Give, as a bare number, the count of lines that contain the word "part".

-------- DATA SUPPLIED

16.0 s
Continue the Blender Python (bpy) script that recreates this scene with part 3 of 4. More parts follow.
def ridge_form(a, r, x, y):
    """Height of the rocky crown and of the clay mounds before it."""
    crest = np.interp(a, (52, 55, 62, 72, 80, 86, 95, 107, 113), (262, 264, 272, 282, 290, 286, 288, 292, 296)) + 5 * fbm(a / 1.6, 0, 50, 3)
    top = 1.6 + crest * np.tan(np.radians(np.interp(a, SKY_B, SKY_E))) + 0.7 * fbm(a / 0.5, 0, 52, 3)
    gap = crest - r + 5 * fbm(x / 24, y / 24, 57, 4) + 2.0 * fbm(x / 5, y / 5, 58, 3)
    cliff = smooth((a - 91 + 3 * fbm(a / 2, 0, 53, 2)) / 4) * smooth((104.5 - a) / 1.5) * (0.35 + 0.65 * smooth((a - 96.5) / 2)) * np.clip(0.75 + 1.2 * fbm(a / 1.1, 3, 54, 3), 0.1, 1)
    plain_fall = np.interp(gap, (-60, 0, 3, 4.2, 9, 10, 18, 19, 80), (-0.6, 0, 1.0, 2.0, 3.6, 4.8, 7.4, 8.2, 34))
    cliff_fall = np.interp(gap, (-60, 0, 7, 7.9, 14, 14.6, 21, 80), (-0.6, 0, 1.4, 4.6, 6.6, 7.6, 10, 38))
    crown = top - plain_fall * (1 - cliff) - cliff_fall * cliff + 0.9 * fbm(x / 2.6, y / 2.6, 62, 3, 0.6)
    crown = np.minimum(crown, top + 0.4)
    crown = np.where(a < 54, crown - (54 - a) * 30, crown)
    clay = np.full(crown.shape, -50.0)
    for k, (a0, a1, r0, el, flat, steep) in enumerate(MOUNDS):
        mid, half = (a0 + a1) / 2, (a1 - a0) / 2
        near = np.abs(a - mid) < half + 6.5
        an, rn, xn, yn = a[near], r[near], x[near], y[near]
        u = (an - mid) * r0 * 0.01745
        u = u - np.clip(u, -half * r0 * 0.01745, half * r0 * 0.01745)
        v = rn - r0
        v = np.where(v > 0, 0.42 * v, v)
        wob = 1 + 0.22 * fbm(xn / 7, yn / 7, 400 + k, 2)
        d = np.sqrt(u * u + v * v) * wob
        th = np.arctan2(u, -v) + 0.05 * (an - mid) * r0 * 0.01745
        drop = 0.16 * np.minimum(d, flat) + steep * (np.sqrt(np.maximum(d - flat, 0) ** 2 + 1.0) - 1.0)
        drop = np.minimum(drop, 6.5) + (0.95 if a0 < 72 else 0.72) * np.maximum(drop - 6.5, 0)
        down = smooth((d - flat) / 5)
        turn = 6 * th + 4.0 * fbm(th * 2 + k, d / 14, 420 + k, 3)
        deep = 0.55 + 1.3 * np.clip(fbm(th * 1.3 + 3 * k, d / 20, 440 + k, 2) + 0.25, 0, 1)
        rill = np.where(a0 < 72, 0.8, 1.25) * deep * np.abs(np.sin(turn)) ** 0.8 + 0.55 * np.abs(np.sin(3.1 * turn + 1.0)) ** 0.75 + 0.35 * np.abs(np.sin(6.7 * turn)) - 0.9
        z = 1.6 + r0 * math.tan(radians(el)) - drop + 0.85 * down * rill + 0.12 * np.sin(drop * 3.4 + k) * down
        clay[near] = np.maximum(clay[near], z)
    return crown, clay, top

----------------
-------- DATA SUPPLIED

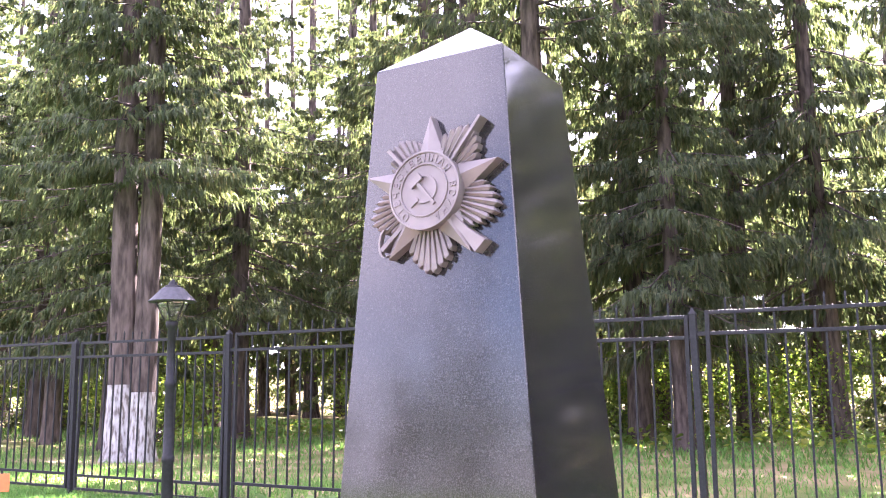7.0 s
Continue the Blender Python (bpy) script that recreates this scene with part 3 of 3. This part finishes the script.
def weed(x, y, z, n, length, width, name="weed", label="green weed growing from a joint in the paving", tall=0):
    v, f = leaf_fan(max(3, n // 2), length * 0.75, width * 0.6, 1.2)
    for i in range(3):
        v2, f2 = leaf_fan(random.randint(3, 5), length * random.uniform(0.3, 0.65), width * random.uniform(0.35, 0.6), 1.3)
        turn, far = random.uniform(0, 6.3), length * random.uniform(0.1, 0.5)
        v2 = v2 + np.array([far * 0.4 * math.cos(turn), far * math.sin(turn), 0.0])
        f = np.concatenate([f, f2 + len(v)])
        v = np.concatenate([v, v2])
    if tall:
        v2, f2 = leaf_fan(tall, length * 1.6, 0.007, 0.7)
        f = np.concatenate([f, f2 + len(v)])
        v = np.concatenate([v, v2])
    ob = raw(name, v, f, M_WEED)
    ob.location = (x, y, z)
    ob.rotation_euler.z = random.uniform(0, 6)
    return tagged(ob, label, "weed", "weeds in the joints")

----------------

FINISHED ANSWER | 2